For a few months, I lived with my first woman lover, whose hard-drinking friends were always hanging out in our apartment when I was trying to work on my Master’s thesis. My relationship ended when I discovered that she had emptied my bank account and taken the proceeds with her to the summer Stampede in Calgary, Alberta.

If anyone was having fabulous sex parties at the time, I was not invited. I probably wouldn’t have gone anyway, since I didn’t want to risk losing custody of my child.

However, I’ve always had a vivid imagination, and that’s where I go to get inspiration for sex-stories. In the Land of Fantasy, the weather is always perfect for outdoor sex, the other inhabitants are attractive, eager, and honest, and there are no disappointing revelations afterwards.

As far as I know, the real world has never been like that. And speaking of backlash, the U.S. Supreme Court’s decision to eliminate the right to a legal abortion looks like the first sign of a general stripping-away of hard-won rights for everyone other than wealthy, conservative white men.

Those of us who are lucky enough to have savings and relatively well-paid jobs (based on seniority) are no longer as young and nimble as we used to be.

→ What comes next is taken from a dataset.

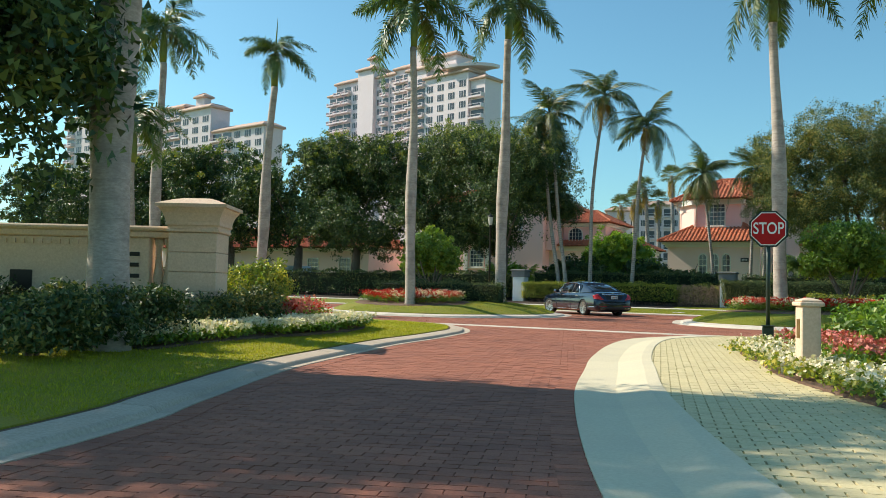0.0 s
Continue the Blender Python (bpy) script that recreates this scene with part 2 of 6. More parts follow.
tile_clay = surface("clay roof tile", (0.40, 0.105, 0.050), (0.62, 0.22, 0.11), 14, 0.7, (0.26, 0.08, 0.05), 0.4, 0.75, 0.25, 0.006, island=0.22)
tile_piece = surface("clay roof tile single", (0.40, 0.105, 0.050), (0.62, 0.22, 0.11), 14, 0.7, (0.26, 0.08, 0.05), 0.4, 0.75, 0.25, 0.006, vary=0.22)
roof_felt = surface("roof underlay", (0.16, 0.05, 0.03), (0.24, 0.08, 0.05), 20, 1, (0.10, 0.04, 0.03), 0.4, 0.9, 0.2, 0.005)
window_glass = glazing("window glass", (0.035, 0.05, 0.07), 0.04)
far_glass = glazing("tower window glass", (0.022, 0.026, 0.040), 0.30)
limestone = surface("cut limestone", (0.62, 0.455, 0.325), (0.78, 0.605, 0.46), 26, 0.9, (0.42, 0.31, 0.20), 0.45, 0.85, 0.35, 0.006)
pillar_paint = surface("painted pillar stucco", (0.52, 0.56, 0.60), (0.64, 0.67, 0.70), 45, 0.9, (0.44, 0.47, 0.49), 0.3, 0.88, 0.3, 0.005)
slate_cap = surface("grey pillar cap", (0.10, 0.11, 0.12), (0.18, 0.19, 0.20), 30, 1.2, (0.11, 0.12, 0.13), 0.4, 0.8, 0.3, 0.005)
tower_wall = surface("tower stucco", (0.76, 0.635, 0.66), (0.86, 0.745, 0.77), 3, 0.08, (0.62, 0.53, 0.54), 0.3, 0.9, 0.1, 0.01)
black_iron = plain("black painted iron", (0.012, 0.013, 0.013), 0.4, 0.2)
green_post = plain("dark green post paint", (0.012, 0.030, 0.022), 0.4)
stop_red = plain("red reflective sheeting", (0.42, 0.010, 0.012), 0.5, 0.0, 0.2)
sign_white = plain("white reflective sheeting", (0.80, 0.80, 0.80), 0.35)
lamp_glass = plain("frosted lamp glass", (0.62, 0.62, 0.58), 0.25)
brass = plain("aged brass plate", (0.32, 0.20, 0.07), 0.4, 0.7)
letter_dark = plain("dark bronze letters", (0.03, 0.026, 0.022), 0.4, 0.5)
pot_green = plain("grey-green plastic bucket", (0.42, 0.47, 0.44), 0.5)
paper_white = plain("white paper", (0.78, 0.77, 0.74), 0.8)
awning_blue = surface("pale blue cover", (0.30, 0.40, 0.48), (0.42, 0.52, 0.58), 20, 1, (0.24, 0.32, 0.38), 0.3, 0.8, 0.1, 0.005)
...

It seems as if the only safe space is in our own heads, and this is nothing new. Luckily, there is a tradition of sex-writing which features pleasure in all forms, and which serves as a consolation for having to live in the real world.

We need to find or create versions of the Land of Cockaigne, which Wikipedia describes as: “a land of plenty in medieval myth, an imaginary place of extreme luxury and ease where physical comforts and pleasures are always immediately at hand and where the harshness of medieval peasant life does not exist. Specifically, in poems like “The Land of Cockaigne” it is a land of contraries, where all the restrictions of society are defied (abbots beaten by their monks), sexual liberty is open (nuns flipped over to show their bottoms), and food is plentiful (skies that rain cheese).” Apparently Cockaigne appeared often in the Latin verses of travelling scholars of the 12th and 13th centuries. It represented wish fulfillment in times of scarcity and resentment of the rules of the medieval Christian church.

Maybe the occasional trip to Cockaigne can help give us the energy to fight the general slide into a shortage of everything human beings need and want. Even (or especially) if a Sexual Revolution never really occurred, it seems like a worthy cause.